Tous les partis d’opposition ont exprimé des doutes sur la démarche de la ministre, voyant plutôt dans son projet de loi une future promesse électorale.

« La session parlementaire tire à sa fin et les libéraux veulent déclencher des élections le plus tôt possible. Dans ce contexte, il est clair qu’un projet de loi, même déposé cette semaine, n’aurait pas le temps d’être adopté et les libéraux le savent très bien.
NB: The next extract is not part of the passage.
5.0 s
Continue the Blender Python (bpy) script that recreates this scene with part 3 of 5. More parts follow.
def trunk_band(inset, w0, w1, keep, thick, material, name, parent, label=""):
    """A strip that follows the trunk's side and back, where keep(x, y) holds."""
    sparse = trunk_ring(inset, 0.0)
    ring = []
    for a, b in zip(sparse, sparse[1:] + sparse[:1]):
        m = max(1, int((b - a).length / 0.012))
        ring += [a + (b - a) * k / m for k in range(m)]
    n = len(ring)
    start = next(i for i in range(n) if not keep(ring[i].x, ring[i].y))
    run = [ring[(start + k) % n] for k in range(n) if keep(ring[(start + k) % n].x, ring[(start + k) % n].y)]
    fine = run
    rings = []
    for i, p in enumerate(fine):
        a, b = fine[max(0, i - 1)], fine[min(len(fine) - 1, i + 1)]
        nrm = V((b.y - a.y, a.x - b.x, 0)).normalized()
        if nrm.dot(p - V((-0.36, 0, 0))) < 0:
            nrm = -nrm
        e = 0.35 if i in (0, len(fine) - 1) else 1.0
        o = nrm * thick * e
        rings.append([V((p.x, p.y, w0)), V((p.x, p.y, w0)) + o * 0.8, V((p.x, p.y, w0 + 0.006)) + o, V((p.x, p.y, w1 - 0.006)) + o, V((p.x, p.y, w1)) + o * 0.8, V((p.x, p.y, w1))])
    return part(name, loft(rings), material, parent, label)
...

Si cet enjeu avait été réellement important pour eux, ils auraient déposé un projet de loi bien avant », soutient le conservateur Alain Rayes, dont le parti promet sa propre version de la modernisation de la Loi sur les langues officielles s’il parvenait au pouvoir.

« Le Québec n’a absolument pas besoin d’une intervention fédérale autre que l’abstinence pour mettre de l’avant et protéger la langue française », a tranché le chef du Bloc québécois, Yves-François Blanchet. De son avis, c’est la présence de son parti à Ottawa qui force le gouvernement à renforcer le français. Il a lancé le pari qu’un hypothétique gouvernement Trudeau réélu majoritaire ne déposerait qu’une version édulcorée du projet de loi dévoilé mardi.

« Je pense que c’est une manœuvre très cynique, électoraliste, partisane ; je pense que c’est dommage de faire de la politique comme ça sur les francophones qui méritent beaucoup mieux. On aurait pu proposer ce projet de loi il y a deux ou trois ans, toutes les consultations étaient faites », a ajouté Alexandre Boulerice, du NPD. Il est aussi convaincu que des élections seront déclenchées avant la prochaine session parlementaire, tuant ce projet de loi au feuilleton.

La première Loi sur les langues officielles fédérale date de 1969. Sa réforme, en 1988, a jeté les bases d’un gouvernement canadien bilingue qui protège les minorités linguistiques partout au pays. Pour une première fois, en septembre, le premier ministre Justin Trudeau a souligné, lors de son discours du Trône, le besoin de protéger la situation du français au Québec, et non plus seulement dans le reste du Canada.